Quotenvergleich «SdR» vs. «SdS»

  • «SdR» (2015): 2,76 Mio. (12,6% / 21,9%)
  • «SdS» (2016): 1,75 Mio. (8,0% / 14,9%)
Durchschnittliche Werte ohne die finale Ausgabe von «Schlag den Raab», die mit 3,89 Millionen Zuschauern und fast 30 Prozent Zielgruppen-Marktanteil weit herausragte.
Fast ein Jahr ist es nun her, dass Stefan Raab standesgemäß im Zuge seines Megahits «Schlag den Raab» die große Fernsehbühne verließ und Steven Gätjen gleich mitnahm, der jedoch im Gegensatz zum ProSieben-Übervater eine neue Heimat im ZDF fand. Bis heute sind die Nachwehen dieses Doppelschlags deutlich zu spüren, wenngleich die Unterföhringer so Einiges in die Wege leiteten, um sich neu aufzustellen - unter anderem auch mit der Beförderung von «Schlag den Star» zur neuen großen Samstagabend-Show, die bei ihren bisherigen fünf Einsätzen als Live-Format zwar stets respektabel performte, aber eben auch nie an die Strahlkraft des großen Vorbilds heranreichte (siehe Infobox).

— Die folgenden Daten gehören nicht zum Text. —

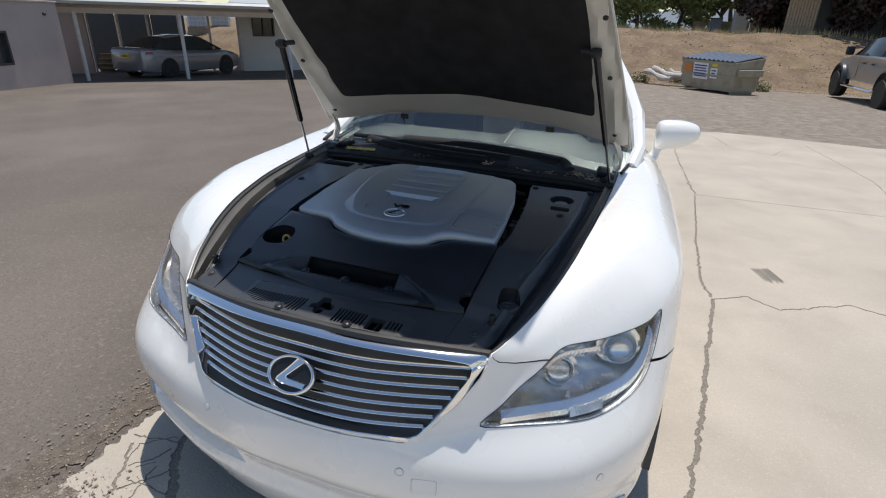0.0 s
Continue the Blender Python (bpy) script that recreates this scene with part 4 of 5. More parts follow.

Und bei ihrer Weiterführung im kommenden Kalenderjahr, in dem es erneut insgesamt sechs Ausgaben zu bestaunen geben soll, wird es einen weiteren herben Verlust zu verkraften gelten: Kult-Kommentator Frank Buschmann nimmt nämlich im Rahmen des Duells zwischen Detlef D! Soost und Thorsten Legat seinen Hut.

Damit geht gewissermaßen der letzte große Anker, an dem sich das in den vergangenen zehn Jahren zu beachtlicher Größe aufgestiegene «Schlag den...»-Imperium festhalten konnte - und der als Gegenpol zum sympathisch, aber mitunter etwas schwerfällig moderierenden Elton insbesondere in den vergangenen Monaten immer wichtiger wurde, um notfalls auch in eher dröge Duelle wie insbesondere jenem zwischen Massimo Sinato und Andreas Wolff im September die nötige Portion Nervenkitzel hineinzuquatschen. Gerade dieses Handwerk der Hochstilisierung vermeintlicher Nichtigkeiten beherrschte Buschi wie kaum ein Zweiter im deutschsprachigen Raum und war nicht zuletzt deshalb auch einer der vielen Glücksgriffe, die Stefan Raab einst bei der Besetzung des wohl letzten deutschen Show-Meisterwerks getätigt hatte. Umso bitterer ist es also für ProSieben, wie ihnen diese Glücksgriffe nach und nach aus den Händen gleiten.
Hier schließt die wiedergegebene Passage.